In an essay written this past June for the Middle East Intelligence Bulletin titled "Iraqi Complicity in the World Trade Center Bombing and Beyond," Laurie Mylroie, author of Study of Revenge: Saddam Hussein's Unfinished War Against America, argues that "a 'Chinese wall' stands between the Justice Department and national security bureaucracies." In cases of terrorism on American soil, the question of foreign "state sponsorship is entirely subordinated to the criminal question of determining the guilt or innocence of the individuals charged with the terrorist attack."
Another crucial point Mylroie makes is that Iraq's hand can be inferred from the 1993 World Trade Center bombing. I asked her if she felt that way about the second attack. She replied, "I can't actually see anyone else." Bin Laden's capabilities, she feels, are overblown. He serves as a "false flag," i.e., a front for another party. If Mylroie's thesis is correctand she makes a pretty persuasive caseonce the 1993 World Trade Center bombers were placed behind bars, the very real possibility that Project Bojinka would still be put into effect, that an organization much larger than Al Qaeda might back it (albeit very possibly with Bin Laden's participation), was essentially filed away and forgotten.

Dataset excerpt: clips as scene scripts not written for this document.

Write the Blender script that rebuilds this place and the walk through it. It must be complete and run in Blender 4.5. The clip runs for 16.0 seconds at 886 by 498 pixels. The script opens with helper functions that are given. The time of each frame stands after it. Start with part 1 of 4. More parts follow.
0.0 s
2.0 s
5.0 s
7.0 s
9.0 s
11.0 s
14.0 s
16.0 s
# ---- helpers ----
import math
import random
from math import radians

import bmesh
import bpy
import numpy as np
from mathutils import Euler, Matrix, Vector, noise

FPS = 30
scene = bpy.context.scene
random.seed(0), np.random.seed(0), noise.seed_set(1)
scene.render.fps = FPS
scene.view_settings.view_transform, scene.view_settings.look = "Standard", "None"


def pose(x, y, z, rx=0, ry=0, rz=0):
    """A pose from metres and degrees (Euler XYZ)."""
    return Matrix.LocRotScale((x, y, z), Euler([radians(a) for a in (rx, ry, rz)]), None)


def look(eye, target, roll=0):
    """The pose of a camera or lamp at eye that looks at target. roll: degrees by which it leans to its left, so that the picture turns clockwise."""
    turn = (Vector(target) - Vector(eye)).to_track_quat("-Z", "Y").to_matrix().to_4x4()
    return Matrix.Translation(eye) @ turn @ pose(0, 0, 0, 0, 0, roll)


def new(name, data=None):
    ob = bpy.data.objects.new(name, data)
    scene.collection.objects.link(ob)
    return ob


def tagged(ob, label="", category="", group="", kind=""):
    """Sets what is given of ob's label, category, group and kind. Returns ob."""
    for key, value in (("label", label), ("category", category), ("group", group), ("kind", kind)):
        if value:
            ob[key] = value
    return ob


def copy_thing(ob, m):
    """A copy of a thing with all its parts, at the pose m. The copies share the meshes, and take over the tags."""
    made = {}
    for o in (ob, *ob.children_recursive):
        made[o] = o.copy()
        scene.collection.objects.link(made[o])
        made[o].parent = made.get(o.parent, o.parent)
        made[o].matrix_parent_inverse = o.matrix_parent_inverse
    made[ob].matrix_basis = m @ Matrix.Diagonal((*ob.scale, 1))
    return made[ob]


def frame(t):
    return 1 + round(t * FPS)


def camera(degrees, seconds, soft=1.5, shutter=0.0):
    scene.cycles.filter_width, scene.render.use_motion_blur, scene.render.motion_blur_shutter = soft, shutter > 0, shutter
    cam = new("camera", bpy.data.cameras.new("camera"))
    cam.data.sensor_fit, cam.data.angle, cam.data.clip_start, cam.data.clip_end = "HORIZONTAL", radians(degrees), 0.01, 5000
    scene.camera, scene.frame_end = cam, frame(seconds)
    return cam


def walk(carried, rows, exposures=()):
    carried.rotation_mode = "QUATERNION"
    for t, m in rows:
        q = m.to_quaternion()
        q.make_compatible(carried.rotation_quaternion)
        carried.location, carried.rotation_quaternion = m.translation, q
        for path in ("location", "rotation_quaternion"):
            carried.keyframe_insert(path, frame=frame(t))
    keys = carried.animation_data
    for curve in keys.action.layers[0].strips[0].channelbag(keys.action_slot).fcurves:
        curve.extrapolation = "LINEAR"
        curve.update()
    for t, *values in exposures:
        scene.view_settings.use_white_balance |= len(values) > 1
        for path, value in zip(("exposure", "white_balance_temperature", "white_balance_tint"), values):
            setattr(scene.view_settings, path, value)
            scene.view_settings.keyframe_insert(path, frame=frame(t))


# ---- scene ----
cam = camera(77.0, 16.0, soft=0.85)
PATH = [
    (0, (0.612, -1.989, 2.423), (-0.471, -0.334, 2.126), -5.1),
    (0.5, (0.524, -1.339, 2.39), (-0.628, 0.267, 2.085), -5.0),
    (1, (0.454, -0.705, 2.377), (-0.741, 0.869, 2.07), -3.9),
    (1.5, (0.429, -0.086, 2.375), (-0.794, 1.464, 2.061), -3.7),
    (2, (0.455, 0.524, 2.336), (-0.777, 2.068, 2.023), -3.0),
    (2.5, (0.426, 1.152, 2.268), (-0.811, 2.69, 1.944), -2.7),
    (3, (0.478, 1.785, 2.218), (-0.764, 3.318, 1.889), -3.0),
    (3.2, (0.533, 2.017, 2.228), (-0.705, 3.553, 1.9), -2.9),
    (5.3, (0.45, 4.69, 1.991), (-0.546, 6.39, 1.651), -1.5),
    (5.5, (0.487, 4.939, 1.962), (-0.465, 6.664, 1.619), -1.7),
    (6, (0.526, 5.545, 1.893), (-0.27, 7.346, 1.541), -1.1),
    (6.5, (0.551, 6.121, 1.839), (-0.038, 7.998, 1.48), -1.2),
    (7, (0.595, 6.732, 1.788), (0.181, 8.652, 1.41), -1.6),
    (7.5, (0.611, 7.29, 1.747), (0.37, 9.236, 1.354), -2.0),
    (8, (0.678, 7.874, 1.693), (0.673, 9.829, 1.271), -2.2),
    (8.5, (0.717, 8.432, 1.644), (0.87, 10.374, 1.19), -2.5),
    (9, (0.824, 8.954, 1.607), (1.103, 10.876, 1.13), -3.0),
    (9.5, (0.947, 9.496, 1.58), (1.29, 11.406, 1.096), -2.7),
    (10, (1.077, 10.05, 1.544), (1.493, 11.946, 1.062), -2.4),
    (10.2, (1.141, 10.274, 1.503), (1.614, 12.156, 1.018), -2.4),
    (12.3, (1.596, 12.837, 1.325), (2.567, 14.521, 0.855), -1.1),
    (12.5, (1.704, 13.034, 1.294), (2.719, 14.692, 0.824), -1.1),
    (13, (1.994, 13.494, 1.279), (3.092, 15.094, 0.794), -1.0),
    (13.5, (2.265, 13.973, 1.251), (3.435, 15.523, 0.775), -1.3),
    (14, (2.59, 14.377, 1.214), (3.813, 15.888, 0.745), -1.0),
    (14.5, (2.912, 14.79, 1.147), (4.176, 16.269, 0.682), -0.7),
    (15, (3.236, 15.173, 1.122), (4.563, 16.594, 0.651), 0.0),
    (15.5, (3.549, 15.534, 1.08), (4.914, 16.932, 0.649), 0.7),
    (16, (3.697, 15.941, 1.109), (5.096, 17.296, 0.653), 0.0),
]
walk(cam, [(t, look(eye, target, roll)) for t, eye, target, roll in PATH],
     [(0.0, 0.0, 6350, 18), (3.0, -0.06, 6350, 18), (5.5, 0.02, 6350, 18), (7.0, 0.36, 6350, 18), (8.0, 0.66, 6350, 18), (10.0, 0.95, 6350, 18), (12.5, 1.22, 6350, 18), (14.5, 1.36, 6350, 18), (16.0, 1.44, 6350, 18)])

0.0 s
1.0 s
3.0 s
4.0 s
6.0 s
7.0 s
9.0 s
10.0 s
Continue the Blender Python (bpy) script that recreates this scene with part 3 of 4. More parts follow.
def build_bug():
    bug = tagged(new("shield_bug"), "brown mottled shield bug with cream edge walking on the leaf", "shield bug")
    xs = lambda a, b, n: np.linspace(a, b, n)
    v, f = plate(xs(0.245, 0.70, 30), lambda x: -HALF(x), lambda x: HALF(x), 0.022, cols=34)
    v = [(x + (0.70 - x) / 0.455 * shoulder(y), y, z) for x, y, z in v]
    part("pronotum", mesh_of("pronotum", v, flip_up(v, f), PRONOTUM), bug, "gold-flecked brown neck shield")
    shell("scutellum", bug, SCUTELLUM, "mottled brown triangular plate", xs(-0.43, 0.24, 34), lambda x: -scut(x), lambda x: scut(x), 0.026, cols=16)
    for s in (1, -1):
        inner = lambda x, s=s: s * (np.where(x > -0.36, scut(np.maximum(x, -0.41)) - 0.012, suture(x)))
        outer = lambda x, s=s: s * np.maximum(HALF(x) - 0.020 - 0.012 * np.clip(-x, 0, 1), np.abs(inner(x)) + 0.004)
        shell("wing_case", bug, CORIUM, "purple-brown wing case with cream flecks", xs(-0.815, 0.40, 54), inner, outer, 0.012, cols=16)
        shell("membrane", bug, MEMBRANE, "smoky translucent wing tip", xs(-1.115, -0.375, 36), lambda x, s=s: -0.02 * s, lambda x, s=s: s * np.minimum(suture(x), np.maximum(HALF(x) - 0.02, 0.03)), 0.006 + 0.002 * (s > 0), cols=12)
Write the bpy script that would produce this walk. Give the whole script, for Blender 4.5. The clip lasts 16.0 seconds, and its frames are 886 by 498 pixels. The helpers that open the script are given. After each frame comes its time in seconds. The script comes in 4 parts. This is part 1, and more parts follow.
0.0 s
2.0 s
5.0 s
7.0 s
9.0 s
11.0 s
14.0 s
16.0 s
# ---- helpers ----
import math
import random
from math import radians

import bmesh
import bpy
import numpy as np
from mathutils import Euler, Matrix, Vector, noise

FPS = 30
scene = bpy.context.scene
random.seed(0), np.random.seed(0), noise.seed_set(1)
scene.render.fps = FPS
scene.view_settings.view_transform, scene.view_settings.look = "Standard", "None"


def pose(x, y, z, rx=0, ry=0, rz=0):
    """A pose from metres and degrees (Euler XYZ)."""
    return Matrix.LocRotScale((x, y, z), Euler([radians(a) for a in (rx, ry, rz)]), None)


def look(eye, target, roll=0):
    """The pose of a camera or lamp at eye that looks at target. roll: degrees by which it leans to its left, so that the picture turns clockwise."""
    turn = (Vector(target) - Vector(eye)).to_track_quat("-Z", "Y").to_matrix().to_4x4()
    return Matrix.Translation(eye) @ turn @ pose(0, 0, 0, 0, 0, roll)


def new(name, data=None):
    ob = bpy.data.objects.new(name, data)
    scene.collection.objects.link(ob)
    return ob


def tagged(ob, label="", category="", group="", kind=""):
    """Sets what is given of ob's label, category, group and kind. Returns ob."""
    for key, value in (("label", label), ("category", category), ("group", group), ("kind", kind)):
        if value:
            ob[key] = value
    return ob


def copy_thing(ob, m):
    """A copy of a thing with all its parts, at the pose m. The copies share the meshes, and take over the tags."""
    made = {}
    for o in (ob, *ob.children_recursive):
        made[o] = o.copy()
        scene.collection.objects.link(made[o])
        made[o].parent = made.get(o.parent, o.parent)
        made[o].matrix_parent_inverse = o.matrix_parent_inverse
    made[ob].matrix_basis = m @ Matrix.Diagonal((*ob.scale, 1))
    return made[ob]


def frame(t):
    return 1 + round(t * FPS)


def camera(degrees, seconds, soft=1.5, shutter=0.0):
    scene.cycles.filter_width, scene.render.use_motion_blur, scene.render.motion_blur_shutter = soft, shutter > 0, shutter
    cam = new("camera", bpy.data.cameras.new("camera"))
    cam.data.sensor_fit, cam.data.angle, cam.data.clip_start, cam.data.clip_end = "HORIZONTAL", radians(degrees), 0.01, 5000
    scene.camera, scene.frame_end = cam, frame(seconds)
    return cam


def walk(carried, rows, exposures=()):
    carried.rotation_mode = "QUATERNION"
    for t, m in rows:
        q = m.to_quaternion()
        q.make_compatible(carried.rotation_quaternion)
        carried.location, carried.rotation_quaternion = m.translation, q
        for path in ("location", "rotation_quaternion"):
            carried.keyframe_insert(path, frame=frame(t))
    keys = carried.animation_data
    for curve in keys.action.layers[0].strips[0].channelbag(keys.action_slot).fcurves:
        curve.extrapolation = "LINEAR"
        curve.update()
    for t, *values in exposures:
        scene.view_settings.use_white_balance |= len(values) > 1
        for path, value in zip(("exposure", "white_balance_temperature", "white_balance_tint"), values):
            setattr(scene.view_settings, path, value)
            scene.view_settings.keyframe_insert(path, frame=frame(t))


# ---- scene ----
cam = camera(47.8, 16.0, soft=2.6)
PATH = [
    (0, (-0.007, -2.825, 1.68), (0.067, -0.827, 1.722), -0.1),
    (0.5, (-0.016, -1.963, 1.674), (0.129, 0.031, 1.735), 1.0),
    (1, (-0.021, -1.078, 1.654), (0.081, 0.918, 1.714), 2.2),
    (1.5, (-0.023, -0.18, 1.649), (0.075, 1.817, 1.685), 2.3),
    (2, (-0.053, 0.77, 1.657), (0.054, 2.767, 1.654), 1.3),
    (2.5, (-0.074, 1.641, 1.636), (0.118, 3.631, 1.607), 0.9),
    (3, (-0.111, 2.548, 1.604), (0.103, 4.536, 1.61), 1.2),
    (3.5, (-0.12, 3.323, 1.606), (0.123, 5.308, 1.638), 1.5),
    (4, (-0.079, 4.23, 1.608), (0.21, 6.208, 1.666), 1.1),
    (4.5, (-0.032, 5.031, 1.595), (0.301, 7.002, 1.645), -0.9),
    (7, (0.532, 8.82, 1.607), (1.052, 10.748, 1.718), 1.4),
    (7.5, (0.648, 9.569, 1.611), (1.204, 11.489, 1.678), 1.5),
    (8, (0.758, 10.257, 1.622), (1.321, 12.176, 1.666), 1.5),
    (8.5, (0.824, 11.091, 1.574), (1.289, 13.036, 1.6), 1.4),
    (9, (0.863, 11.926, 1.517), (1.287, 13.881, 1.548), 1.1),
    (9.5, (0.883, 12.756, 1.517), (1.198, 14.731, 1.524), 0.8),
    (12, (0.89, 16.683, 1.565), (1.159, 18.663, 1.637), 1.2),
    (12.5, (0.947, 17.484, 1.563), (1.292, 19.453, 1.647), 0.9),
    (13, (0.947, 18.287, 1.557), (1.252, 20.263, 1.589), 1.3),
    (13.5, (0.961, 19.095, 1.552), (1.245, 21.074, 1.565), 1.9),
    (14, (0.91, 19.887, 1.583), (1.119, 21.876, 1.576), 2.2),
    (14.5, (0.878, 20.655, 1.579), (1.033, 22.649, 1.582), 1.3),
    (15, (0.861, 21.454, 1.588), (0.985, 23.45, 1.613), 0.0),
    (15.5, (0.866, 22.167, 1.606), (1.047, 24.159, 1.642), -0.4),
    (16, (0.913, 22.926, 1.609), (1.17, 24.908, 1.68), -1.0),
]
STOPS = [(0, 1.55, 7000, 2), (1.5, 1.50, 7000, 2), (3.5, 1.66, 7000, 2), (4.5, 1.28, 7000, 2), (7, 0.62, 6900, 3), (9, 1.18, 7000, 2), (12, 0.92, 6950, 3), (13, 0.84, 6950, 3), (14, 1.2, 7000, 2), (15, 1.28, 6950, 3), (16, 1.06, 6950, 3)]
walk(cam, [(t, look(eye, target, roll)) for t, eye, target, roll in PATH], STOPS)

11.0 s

In my last conversation with the computer expert, he said he had gotten a call from a friend, a retired FBI agent now living in the Philippines. This man said he remembered the reference to crashing planes into specific targets. According to the expert, the agent said, "This was ignored in the preparation of evidence for the trial because [then] there was no actual attempt to crash any plane into a U.S. target. . . . So there was no crime to complain about. . . . " The conversation between the two ended with the ex-agent warning the expert to take extra precautions, as he had played a role in the jailing of the terrorists.